To reduce it; we started by eliminating ipv6 across those machines… that did not help; it just used ipv4, but it helped solve the problem because I could easily block on the switch itself using ACL commands to 224.0.0.251 port 5353. I have the commands if people want them; for Unifi USW 48 port poe switches… the documentation is not great for unifi.

But on another wing of the network; another building connected to fiber; we havent removed ipv6; but we see mdns coming over thru that; and I’ve attempted to block ipv6; but cant get to that granularly enough to be specific; instead I was blocking all UDP traffic on ipv6; and I just read thats not recommended.

Any thoughts on whats going on here? Why these windows machines are contributing to so much chatter and disruptive network packets that it causes phones to BOG down to the point they are dropping packets and sluggish.

I think its pretty insane we have to block mDNS on the switch level or go to each pc; its easier to do with ipv4 than ipv6; to accomplish this we have to switch off ipv6 and just block ipv4 224.0.0.1 traffic; or shutdown the services on 100-200 machines 1 by 1.

LTS_Tom · September 26, 2024, 10:45am

Odd issue, not one I have encountered. Have you tried having all the Windows systems off for a bit and seeing if the problem still occurs?

SpreenTech · September 26, 2024, 7:23pm

We have tried many troubleshooting ideas. We’ve replaced every piece of hardware and reconfigured every possible setting.

We even thought maybe we have some electrical interference so we shut down everything in the server room after hours; and just powered up 1 48 port switch with a test PC; connected with POE phones powered up remotely, still saw the issue on that 1 switch with some devices. We then swapped out that switch couple times even with other brands, nothing changed. We then started shutting down some of the overhead lighting to remove that from equation; one thing we didn’t do is shutdown the PC’s around the building. So that test was failure…

Then we had the staff shutdown ALL pc’s at closing time until everything was off. Problem was gone 100%, that’s how we reduced it down to those machines.

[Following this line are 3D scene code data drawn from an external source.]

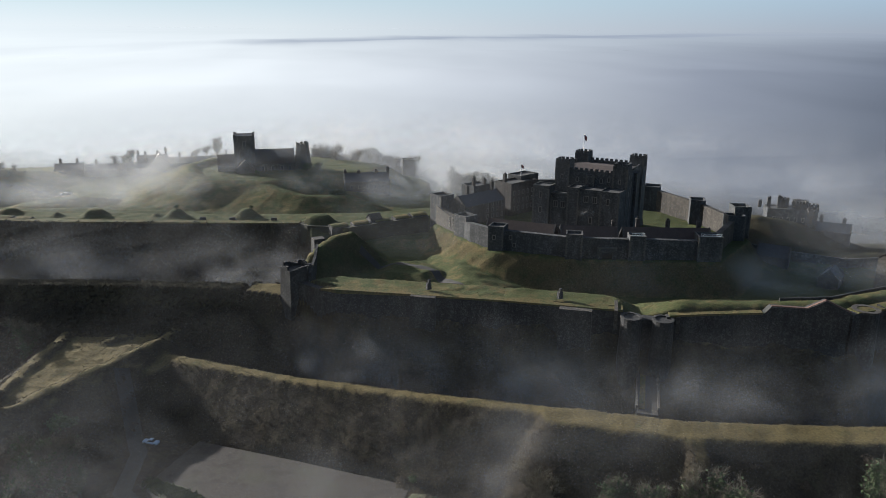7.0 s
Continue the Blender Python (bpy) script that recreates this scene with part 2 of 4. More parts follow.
def mist_material():
    m = bpy.data.materials.new("mist")
    m.use_nodes = True
    t = m.node_tree
    t.nodes.clear()
    out = t.nodes.new("ShaderNodeOutputMaterial")
    pos = t.nodes.new("ShaderNodeNewGeometry").outputs["Position"]
    wide_wisp = noise_at(t, 0.022, 2, 0.5, pos)
    curl = t.nodes.new("ShaderNodeMapping")
    curl.inputs["Scale"].default_value = (0.052, 0.052, 0.085)
    curl.inputs["Rotation"].default_value = (0.0, 0.35, 0.0)
    t.links.new(pos, curl.inputs["Vector"])
    wisp = node(t, "ShaderNodeTexNoise", Scale=1.0, Detail=3.0, Roughness=0.45, Distortion=0.8)
    t.links.new(curl.outputs[0], wisp.inputs["Vector"])
    cloud = maths(t, "ADD", maths(t, "MULTIPLY", wide_wisp, 0.45), maths(t, "MULTIPLY", wisp.outputs["Fac"], 0.55))
    dens = t.nodes.new("ShaderNodeAttribute")
    dens.attribute_name = "dens"
    body = t.nodes.new("ShaderNodeMapRange")
    body.interpolation_type = "SMOOTHSTEP"
    for k, v in (("From Min", 0.36), ("From Max", 0.66), ("To Min", 0.07), ("To Max", 1.0)):
        body.inputs[k].default_value = v
    t.links.new(cloud, body.inputs["Value"])
    alpha = maths(t, "MULTIPLY", dens.outputs["Fac"], body.outputs[0])
    white = t.nodes.new("ShaderNodeBsdfDiffuse")
    glow = t.nodes.new("ShaderNodeBsdfTranslucent")
    white.inputs[0].default_value = glow.inputs[0].default_value = (0.88, 0.88, 0.88, 1)
    lit, clear, mixed = t.nodes.new("ShaderNodeMixShader"), t.nodes.new("ShaderNodeBsdfTransparent"), t.nodes.new("ShaderNodeMixShader")
    t.links.new(white.outputs[0], lit.inputs[1])
    t.links.new(glow.outputs[0], lit.inputs[2])
    t.links.new(alpha, mixed.inputs[0])
    t.links.new(clear.outputs[0], mixed.inputs[1])
    t.links.new(lit.outputs[0], mixed.inputs[2])
    t.links.new(mixed.outputs[0], out.inputs[0])
    return m


MIST = mist_material()


# emitted colours along the horizon, sunlight painted in: bright left, dim right
HORIZON_GLOW = ((0.05, (0.52, 0.54, 0.525)), (0.35, (0.445, 0.465, 0.455)), (0.6, (0.32, 0.342, 0.355)), (0.95, (0.195, 0.215, 0.245)))


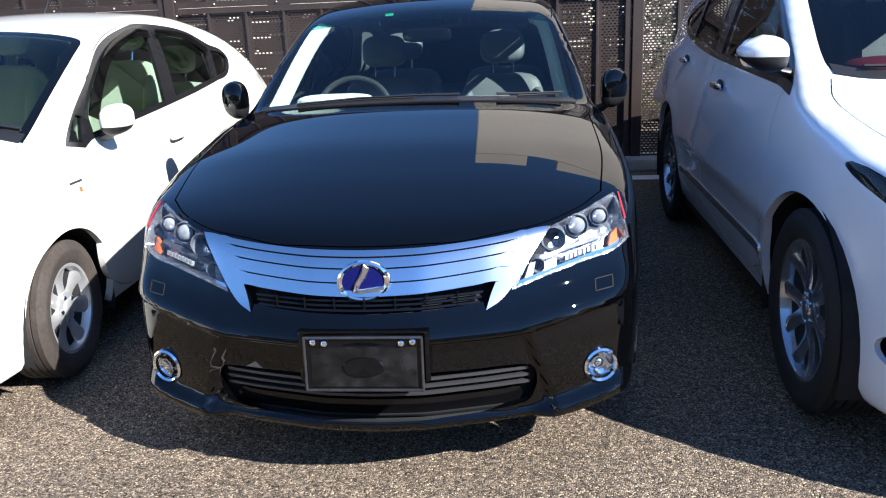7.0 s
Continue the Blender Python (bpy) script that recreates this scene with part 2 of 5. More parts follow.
def tube(bm, pts, r, n=8, flat=1.0):
    """A rod along points; r may be a list. flat squeezes it along z."""
    pts = [Vector(p) for p in pts]
    rr = r if isinstance(r, (list, tuple)) else [r] * len(pts)
    rings = []
    for k, p in enumerate(pts):
        d = (pts[min(k + 1, len(pts) - 1)] - pts[max(k - 1, 0)]).normalized()
        s = d.cross(Vector((0, 0, 1)) if abs(d.z) < 0.95 else Vector((1, 0, 0))).normalized()
        u = s.cross(d)
        rings.append([bm.verts.new(p + rr[k] * (math.cos(a) * s + flat * math.sin(a) * u)) for a in (2 * math.pi * j / n for j in range(n))])
    for a, b in zip(rings, rings[1:]):
        for j in range(n):
            bm.faces.new((a[j], a[(j + 1) % n], b[(j + 1) % n], b[j]))
    bm.faces.new(rings[0])
    bm.faces.new(rings[-1])
    return bm


def blob(bm, centre, size, power=3.0, nu=24, nv=14, m=None):
    """A rounded cushion: a superellipsoid."""
    def s(v, e):
        return math.copysign(abs(v) ** e, v)
    e = 2.0 / power
    rows = []
    for i in range(nv + 1):
        b = -math.pi / 2 + math.pi * i / nv
        rows.append([Vector((size[0] * s(math.cos(b), e) * s(math.cos(a), e), size[1] * s(math.cos(b), e) * s(math.sin(a), e), size[2] * s(math.sin(b), e)))
                     for a in (2 * math.pi * k / nu for k in range(nu))])
    vs = [[bm.verts.new((m @ p if m is not None else p) + Vector(centre)) for p in row] for row in rows[1:-1]]
    lo = bm.verts.new((m @ rows[0][0] if m is not None else rows[0][0]) + Vector(centre))
    hi = bm.verts.new((m @ rows[-1][0] if m is not None else rows[-1][0]) + Vector(centre))
    for a, b in zip(vs, vs[1:]):
        for k in range(nu):
            bm.faces.new((a[k], a[(k + 1) % nu], b[(k + 1) % nu], b[k]))
    for k in range(nu):
        bm.faces.new((vs[0][(k + 1) % nu], vs[0][k], lo))
        bm.faces.new((vs[-1][k], vs[-1][(k + 1) % nu], hi))
    return bm


# ---- car bodies: a smooth solid from profiles, cut into panels ----
def table(points, soft=0.03):
    """A smooth curve through a few (at, value) points."""
    a, v = np.array(points, float).T
    step = 0.004
    xs = np.arange(a[0] - 0.8, a[-1] + 0.8, step)
    lo = v[0] + (v[1] - v[0]) / (a[1] - a[0]) * (xs - a[0])
    hi = v[-1] + (v[-1] - v[-2]) / (a[-1] - a[-2]) * (xs - a[-1])
    ys = np.where(xs < a[0], lo, np.where(xs > a[-1], hi, np.interp(xs, a, v)))
    n = max(1, int(3 * soft / step))
    k = np.exp(-0.5 * (np.arange(-n, n + 1) * step / soft) ** 2)
    ys = np.convolve(np.pad(ys, n, mode="reflect", reflect_type="odd"), k / k.sum(), mode="valid")
    return lambda t: np.interp(t, xs, ys)


def hard(terms, k):
    """Smooth maximum."""
    s = np.stack(terms)
    top = s.max(0)
    return top + k * np.log(np.exp((s - top) / k).sum(0))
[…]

Nothing crazy is on the machines, windows 11 fresh install, dropbox, windows 11 optimizer (see below settings)

NiNite Install…
Chrome, Firefox, VLC, All Runtimes, Foxit Reader, LibreOffice, Filezilla, Notepad++, Putty, 7-Zip, Dropbox.

We went to each PC on one wing of the business, and we disabled ipv6, then all the traffic was on ipv4… we could easily block it with ACL’s with custom cli commands on unifi switches (really not much documentation available)

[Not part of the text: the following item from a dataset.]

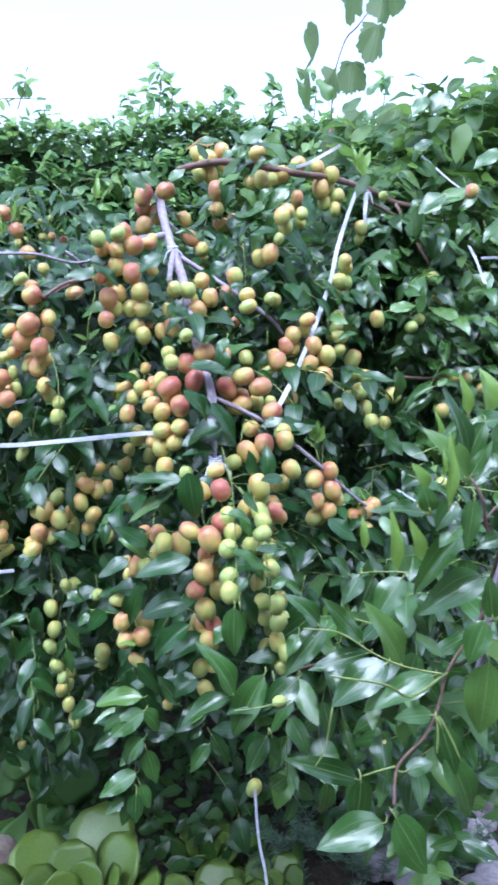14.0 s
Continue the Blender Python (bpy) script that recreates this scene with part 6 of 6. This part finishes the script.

Then for the other building, we thought we would try to stop the root of the problem from the PC, and shut off mDNS so we then we went to this site… mDNS - The informal informer | f20
We used this guide to disable mDNS on all of the PCs

My point is this is pretty insane we had to go to all this trouble to handle this by going to each client PC. I’d like to find and isolate exactly why the PCs are calling out so much on these mDNS, its creating massive amount of traffic.

Another thing we noticed at this site; that we didnt see at other sites is the wireshark traffic and how packets would fragment… This problematic site has USW 48 poe pro switches, and the other sites have the gen2 US 48 POE switches (but we’ve tried both in isolation and cant say its the switch)

Anyways those are my thoughts, any ideas or thoughts of your own, much appreciated!

SpreenTech · September 26, 2024, 7:23pm

Here is our Windows 11 optimizer settings…

SpreenTech · September 26, 2024, 7:24pm

SpreenTech · September 26, 2024, 7:28pm

Also here is a article\podcast about a guy that experienced similar situation with a large Wifi Deployment; with mDNS, LLMNR, etc.

SpreenTech · September 27, 2024, 3:11am

Here is a dump from one of the PCs that was a top offender, and here is what we saw it calling out to. How this magnifies to massive traffic on the network is beyond me…

What makes it go away is… on each switch…

configure
access-list 100 deny udp any 224.0.0.251 0.0.0.0 eq 5353
access-list 100 permit ip any any
interface 0/1-0/48
ip access-group 100 in
exit
exit
write memory

But this only gets rid of IPv4 noise, not IPv6; if you turn off IPv6 everywhere then you got it wrapped up.